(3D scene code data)
<<<<

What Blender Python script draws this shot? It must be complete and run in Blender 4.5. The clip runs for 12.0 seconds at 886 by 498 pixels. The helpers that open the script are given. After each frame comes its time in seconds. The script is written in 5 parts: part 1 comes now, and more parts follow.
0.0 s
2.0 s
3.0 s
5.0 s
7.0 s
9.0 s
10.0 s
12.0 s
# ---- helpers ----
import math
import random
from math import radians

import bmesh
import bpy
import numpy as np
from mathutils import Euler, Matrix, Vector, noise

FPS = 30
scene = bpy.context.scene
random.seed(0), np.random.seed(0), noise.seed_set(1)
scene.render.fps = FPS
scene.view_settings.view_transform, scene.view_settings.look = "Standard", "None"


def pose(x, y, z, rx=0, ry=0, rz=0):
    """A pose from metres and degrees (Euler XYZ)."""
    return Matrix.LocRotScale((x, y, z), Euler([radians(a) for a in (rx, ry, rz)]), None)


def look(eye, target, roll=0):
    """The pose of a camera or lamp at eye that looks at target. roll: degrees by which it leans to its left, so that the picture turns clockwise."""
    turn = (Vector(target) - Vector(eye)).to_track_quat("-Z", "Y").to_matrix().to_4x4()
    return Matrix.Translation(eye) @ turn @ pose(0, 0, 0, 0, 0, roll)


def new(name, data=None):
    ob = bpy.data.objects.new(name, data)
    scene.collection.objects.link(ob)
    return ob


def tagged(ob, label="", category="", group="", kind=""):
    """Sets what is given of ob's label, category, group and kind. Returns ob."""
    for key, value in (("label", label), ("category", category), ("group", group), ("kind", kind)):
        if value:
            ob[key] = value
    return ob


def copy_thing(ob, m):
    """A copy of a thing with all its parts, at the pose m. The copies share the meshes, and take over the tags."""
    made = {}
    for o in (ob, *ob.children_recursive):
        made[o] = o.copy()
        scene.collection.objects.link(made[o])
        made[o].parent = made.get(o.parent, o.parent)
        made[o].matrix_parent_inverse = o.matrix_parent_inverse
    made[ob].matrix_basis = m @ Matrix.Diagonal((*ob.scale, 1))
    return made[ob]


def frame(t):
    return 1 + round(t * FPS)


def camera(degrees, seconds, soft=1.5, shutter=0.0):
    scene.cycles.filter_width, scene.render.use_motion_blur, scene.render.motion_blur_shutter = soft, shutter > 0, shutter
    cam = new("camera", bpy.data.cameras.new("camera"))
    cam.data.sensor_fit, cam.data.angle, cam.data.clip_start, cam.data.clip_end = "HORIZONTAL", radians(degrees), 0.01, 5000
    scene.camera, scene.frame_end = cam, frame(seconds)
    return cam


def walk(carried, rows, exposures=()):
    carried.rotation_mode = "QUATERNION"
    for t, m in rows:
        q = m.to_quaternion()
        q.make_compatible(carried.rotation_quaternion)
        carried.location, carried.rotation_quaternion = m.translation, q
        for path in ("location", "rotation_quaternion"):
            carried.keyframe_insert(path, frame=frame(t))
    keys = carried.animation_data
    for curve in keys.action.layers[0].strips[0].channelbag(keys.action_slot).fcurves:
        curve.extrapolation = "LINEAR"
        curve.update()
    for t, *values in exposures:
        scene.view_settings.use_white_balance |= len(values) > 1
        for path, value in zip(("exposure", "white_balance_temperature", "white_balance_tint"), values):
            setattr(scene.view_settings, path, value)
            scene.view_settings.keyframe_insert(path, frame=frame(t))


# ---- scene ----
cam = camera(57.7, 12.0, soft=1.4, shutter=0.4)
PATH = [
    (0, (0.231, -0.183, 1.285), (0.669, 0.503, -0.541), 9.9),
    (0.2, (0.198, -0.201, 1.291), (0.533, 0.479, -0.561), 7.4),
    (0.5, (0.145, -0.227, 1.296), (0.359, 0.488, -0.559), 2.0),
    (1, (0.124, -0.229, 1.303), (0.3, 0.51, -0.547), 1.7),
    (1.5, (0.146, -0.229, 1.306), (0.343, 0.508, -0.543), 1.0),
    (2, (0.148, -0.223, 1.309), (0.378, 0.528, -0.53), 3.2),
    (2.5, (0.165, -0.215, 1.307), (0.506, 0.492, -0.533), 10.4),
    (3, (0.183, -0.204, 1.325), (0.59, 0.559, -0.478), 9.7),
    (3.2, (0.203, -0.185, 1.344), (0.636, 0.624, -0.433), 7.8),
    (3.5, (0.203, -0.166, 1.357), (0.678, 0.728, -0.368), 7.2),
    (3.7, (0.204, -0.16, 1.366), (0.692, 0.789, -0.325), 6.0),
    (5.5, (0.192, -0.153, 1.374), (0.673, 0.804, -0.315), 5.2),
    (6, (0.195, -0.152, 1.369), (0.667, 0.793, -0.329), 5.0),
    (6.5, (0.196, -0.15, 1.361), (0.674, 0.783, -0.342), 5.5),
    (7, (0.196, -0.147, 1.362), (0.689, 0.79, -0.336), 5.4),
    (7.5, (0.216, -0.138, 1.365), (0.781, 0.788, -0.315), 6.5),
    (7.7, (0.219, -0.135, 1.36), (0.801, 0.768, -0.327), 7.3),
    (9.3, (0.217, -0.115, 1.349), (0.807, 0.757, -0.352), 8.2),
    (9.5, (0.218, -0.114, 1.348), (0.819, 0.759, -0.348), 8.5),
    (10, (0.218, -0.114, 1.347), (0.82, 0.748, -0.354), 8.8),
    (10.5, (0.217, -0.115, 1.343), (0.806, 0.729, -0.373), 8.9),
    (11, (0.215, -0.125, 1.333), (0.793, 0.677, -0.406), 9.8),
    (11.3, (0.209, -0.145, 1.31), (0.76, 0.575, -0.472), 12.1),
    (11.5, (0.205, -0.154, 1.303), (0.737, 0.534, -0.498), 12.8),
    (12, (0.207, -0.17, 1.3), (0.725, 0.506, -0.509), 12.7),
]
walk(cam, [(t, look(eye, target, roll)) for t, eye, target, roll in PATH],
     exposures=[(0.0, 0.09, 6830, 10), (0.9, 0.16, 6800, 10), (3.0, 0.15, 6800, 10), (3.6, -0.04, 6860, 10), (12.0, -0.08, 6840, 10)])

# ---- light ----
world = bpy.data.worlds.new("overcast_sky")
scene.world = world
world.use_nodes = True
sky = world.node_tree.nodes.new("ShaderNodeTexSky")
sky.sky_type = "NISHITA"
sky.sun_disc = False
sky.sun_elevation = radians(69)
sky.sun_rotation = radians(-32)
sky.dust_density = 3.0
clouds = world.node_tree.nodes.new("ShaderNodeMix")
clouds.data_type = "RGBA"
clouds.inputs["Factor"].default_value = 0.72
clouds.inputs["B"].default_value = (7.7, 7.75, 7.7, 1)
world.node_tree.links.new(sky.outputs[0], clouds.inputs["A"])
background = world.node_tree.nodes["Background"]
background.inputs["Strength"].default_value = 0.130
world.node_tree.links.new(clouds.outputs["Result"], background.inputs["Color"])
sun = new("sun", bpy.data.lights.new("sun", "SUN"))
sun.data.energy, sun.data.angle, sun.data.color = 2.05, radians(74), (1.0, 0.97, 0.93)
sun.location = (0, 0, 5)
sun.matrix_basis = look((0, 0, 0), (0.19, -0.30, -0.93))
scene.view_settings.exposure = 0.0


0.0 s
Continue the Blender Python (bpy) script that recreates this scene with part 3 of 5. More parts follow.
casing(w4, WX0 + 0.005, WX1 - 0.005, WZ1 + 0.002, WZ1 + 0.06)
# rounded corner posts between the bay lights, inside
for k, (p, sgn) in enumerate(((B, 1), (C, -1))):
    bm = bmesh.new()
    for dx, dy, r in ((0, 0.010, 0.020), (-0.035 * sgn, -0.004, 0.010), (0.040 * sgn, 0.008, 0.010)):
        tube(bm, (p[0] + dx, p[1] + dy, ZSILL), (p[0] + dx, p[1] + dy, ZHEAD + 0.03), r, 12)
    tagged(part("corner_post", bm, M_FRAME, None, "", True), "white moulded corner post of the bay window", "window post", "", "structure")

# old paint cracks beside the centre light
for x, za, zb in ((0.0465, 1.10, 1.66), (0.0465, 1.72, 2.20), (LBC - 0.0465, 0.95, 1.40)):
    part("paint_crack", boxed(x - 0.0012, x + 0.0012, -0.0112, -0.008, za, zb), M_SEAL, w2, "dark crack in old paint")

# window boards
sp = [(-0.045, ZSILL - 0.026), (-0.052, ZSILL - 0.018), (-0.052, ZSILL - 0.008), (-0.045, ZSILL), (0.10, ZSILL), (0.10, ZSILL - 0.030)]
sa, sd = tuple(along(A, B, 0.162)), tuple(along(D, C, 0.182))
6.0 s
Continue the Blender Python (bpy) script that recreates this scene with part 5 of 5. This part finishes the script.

>>>>

## [SET PROBLEM]
From the opening line of the data above, please print each line as written up to and including the line that contains "of a camera", and nothing more.

## [SOLUTION]
What Blender Python script draws this shot? It must be complete and run in Blender 4.5. The clip runs for 12.0 seconds at 886 by 498 pixels. The helpers that open the script are given. After each frame comes its time in seconds. The script is written in 5 parts: part 1 comes now, and more parts follow.
0.0 s
2.0 s
3.0 s
5.0 s
7.0 s
9.0 s
10.0 s
12.0 s
# ---- helpers ----
import math
import random
from math import radians

import bmesh
import bpy
import numpy as np
from mathutils import Euler, Matrix, Vector, noise

FPS = 30
scene = bpy.context.scene
random.seed(0), np.random.seed(0), noise.seed_set(1)
scene.render.fps = FPS
scene.view_settings.view_transform, scene.view_settings.look = "Standard", "None"


def pose(x, y, z, rx=0, ry=0, rz=0):
    """A pose from metres and degrees (Euler XYZ)."""
    return Matrix.LocRotScale((x, y, z), Euler([radians(a) for a in (rx, ry, rz)]), None)


def look(eye, target, roll=0):
    """The pose of a camera or lamp at eye that looks at target. roll: degrees by which it leans to its left, so that the picture turns clockwise."""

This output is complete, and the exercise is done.